I had a false start earlier this month when I heard the best Christmas song of all time – Fairytale of New York (a song which has on occasion brought a moistening of my eye, depending on how drunk I am) was playing on Radio 1 in mid-October, but fortunately, it turned out to be a “Identify this song” moment in a music quiz of some kind.

And so far this year, I’ve yet to decide where to go on holiday, let alone Christmas. Although flights to San Francisco for November are now a bargain £170 on British Airways, apparently.

Ronan Keating ruined my Christmas mood

Ronan Keating ruined my Christmas mood

There I was, getting ready for a day of being Birthday’ed/Christmas’ed/whatever. I’d had a good night’s sleep, had a vague list in my head – although I didn’t check it twice.

I got my haircut. I even bought some tinsel to go along with my first ever Christmas tree (thank you Nia!) and some icicle lights to dangle over my balcony. So now the whole of Cardiff City Centre can see how tacky and sentimental I’ve gotten.

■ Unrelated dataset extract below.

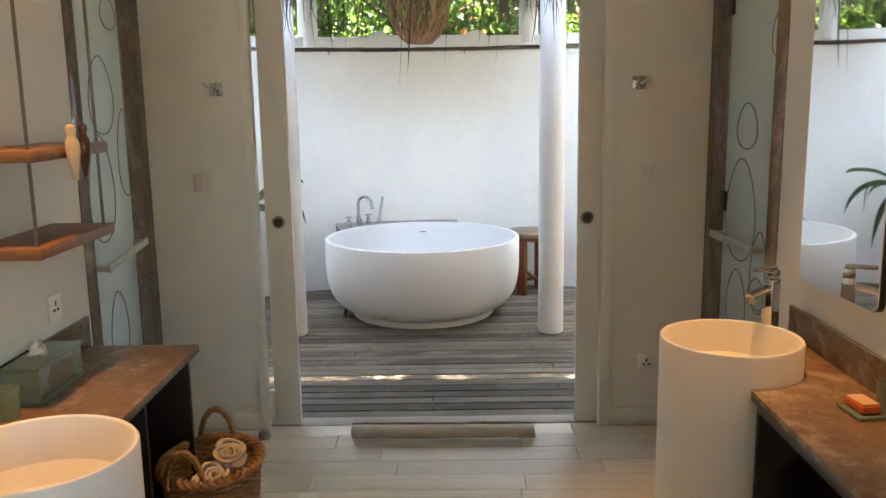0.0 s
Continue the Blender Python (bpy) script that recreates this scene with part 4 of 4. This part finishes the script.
BL, BR, BASR, BZ = (-0.622, 1.745), (1.205, 2.565), 0.220, 0.875
def worktop(name, x0, x1, y0, y1, hole, label):
    """A marble slab; hole: the basin it is cut round, as a polygon."""
    bm = bmesh.new()
    (hx, hy), hr = hole
    pts = [(x0, y0), (x1, y0), (x1, y1), (x0, y1)]
    if abs(hx - x0) < abs(hx - x1):          # basin breaks the x0 edge, slab ends beyond it
        pts = [(x0, y0), (x1, y0), (x1, y1)]
        arc = []
        for k in range(25):
            a = radians(75 - 175 * k / 24)
            p = (hx + hr * math.cos(a), hy + hr * math.sin(a))
            if x0 <= p[0] <= x1:
                arc.append(p)
        pts += [(arc[0][0], y1)] if y1 > arc[0][1] + 1e-3 else []
        pts += arc
    else:
        arc = []
        for k in range(41):
            a = radians(80 + 200 * k / 40)
            p = (hx + hr * math.cos(a), hy + hr * math.sin(a))
            if p[0] <= x1:
                arc.append(p)
        lo, hi = arc[-1], arc[0]
        pts = [(x0, y0), (x1, y0), (x1, lo[1])] + arc[::-1] + [(x1, hi[1]), (x1, y1), (x0, y1)]
    t = thing(name, pose(0, 0, 0), label, "worktop")
    part("slab", prism(bm, pts, 0.7585, 0.775), M_MARBLE, t, "", False)
    part("edge_strip", prism(bmesh.new(), pts, 0.748, 0.758), M_MARBLE_DARK, t, "darker marble strip under the slab", False)
    return t
worktop("marble_worktop", WALL_L + 0.001, -0.605, 0.4, 2.89, (BL, BASR + 0.004), "polished brown marble worktop with pale veins")
worktop("marble_worktop", 1.186, WALL_R - 0.001, -0.4, 2.92, (BR, BASR + 0.004), "polished brown marble worktop with pale veins")
tagged(mesh_object("backsplash", boxed(WALL_R - 0.018, WALL_R - 0.001, -0.4, 2.92, 0.776, 0.885, 0.003), M_MARBLE_DARK), "grey-brown marble upstand behind the worktop", "backsplash")
tagged(mesh_object("backsplash", boxed(WALL_L + 0.001, WALL_L + 0.018, 0.4, 2.885, 0.776, 0.888, 0.003), M_MARBLE_DARK), "grey-brown marble upstand behind the worktop", "backsplash")

for x, y in (BL, BR):
    b = thing("pedestal_basin", pose(x, y, 0), "tall white cylindrical stone basin standing on the floor", "washbasin", "white cylindrical basins")
    part("bowl", lathe(bmesh.new(), [(0, 0.0), (BASR - 0.004, 0.0), (BASR, 0.006), (BASR, BZ - 0.006), (BASR - 0.003, BZ - 0.001), (BASR - 0.008, BZ), (BASR - 0.012, BZ - 0.003), (BASR - 0.014, BZ - 0.012),
                                     (BASR - 0.022, BZ - 0.11), (BASR - 0.06, BZ - 0.155), (0.06, BZ - 0.17), (0, BZ - 0.172)], 72), M_BASIN, b)
    part("drain", lathe(bmesh.new(), [(0, BZ - 0.166), (0.028, BZ - 0.166), (0.03, BZ - 0.171), (0, BZ - 0.172)], 24), M_BASIN, b, "white stone drain cover")

def mixer(x, y, turn):
    t = thing("basin_mixer", pose(x, y, 0.7755, 0, 0, turn), "tall square-bodied chrome basin mixer on the worktop", "tap", "basin mixers")
    part("body", boxed(-0.022, 0.022, -0.022, 0.022, 0, 0.255, 0.006, 3), M_CHROME, t)
    part("spout", tube(bmesh.new(), [(0.01, 0, 0.222), (0.06, 0, 0.216), (0.110, 0, 0.204)], [0.020, 0.018, 0.016], 12, flat=0.7), M_CHROME, t)
    part("nozzle", tube(bmesh.new(), [(0.103, 0, 0.203), (0.101, 0, 0.184)], 0.013, 14), M_STEEL, t)
    part("lever", box(boxed(-0.020, 0.020, -0.020, 0.020, 0.2555, 0.285, 0.004), -0.015, 0.085, -0.014, 0.014, 0.2845, 0.297, 0.003), M_CHROME, t)
mixer(1.385, 2.715, 212)

# mirror on the vanity wall
mm = thing("wall_mirror", pose(WALL_R - 0.006, 2.558, 1.56, 0, 0, 2.0), "tall frameless mirror with rounded corners and dark edge", "mirror")
def rounded(hy, hz, r, x0, x1):
    bm = bmesh.new()
    ol = []
    for cy, cz, s in ((hy - r, hz - r, 0), (-hy + r, hz - r, 90), (-hy + r, -hz + r, 180), (hy - r, -hz + r, 270)):
        ol += [(cy + r * math.cos(radians(s + 15 * k)), cz + r * math.sin(radians(s + 15 * k))) for k in range(7)]
    prism(bm, ol, x0, x1)
    bmesh.ops.transform(bm, matrix=Matrix(((0, 0, 1, 0), (1, 0, 0, 0), (0, 1, 0, 0), (0, 0, 0, 1))), verts=bm.verts[:])
    return bm
part("backing", rounded(0.247, 0.552, 0.03, -0.020, 0.0), M_DARKMETAL, mm, "dark mirror edge", False)
part("glass", rounded(0.245, 0.55, 0.03, -0.0245, -0.0202), M_MIRROR, mm, "silvered mirror glass", False)

# hanging shelves
hs = thing("hanging_shelf", pose(0, 0, 0), "two reddish wooden shelves hung on thin steel rods", "shelf")
for z in (1.252, 1.517):
    part("board", boxed(WALL_L + 0.0005, -0.795, 2.205, 2.705, z - 0.034, z, 0.006, 2), M_TEAK, hs, "polished reddish wood board")
for y in (2.235, 2.675):
    part("rod", tube(bmesh.new(), [(-0.82, y, 1.216), (-0.82, y, CEIL - 0.001)], 0.0052, 10), M_ROD, hs, "thin steel rod")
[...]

However, all that gets ruined when I hear, in some shop somewhere, Ronan Keating and Maire Brennan’s terrible cover version of Fairytale of New York (which has apparently been around since November 2000)

Now I loved the original version with Kirsty MacColl and Shane McGowan. It had the right edge of yearning, sentimentality, hope, despair, blackness and venom. Plus it was the right side of Irish.

This cover version Guinesses’s ups the Irish accent, to the point when I half expect amateur actors to be singing it at all Callaghan’s pubs. And of course, they change the lyrics to replace “you cheap lousy faggot” to “you’re cheap and you’re haggard.” – the same song that even US radio seems to play fine without any lyrical changes.

Grrrr. Anyway, time to compile my Christmas / December hits CD. So there’s that, Pet Shop Boys’ Always On My Mind, The Farm’s All Together Now, and Soul II Soul’s Get A Life. What else is there?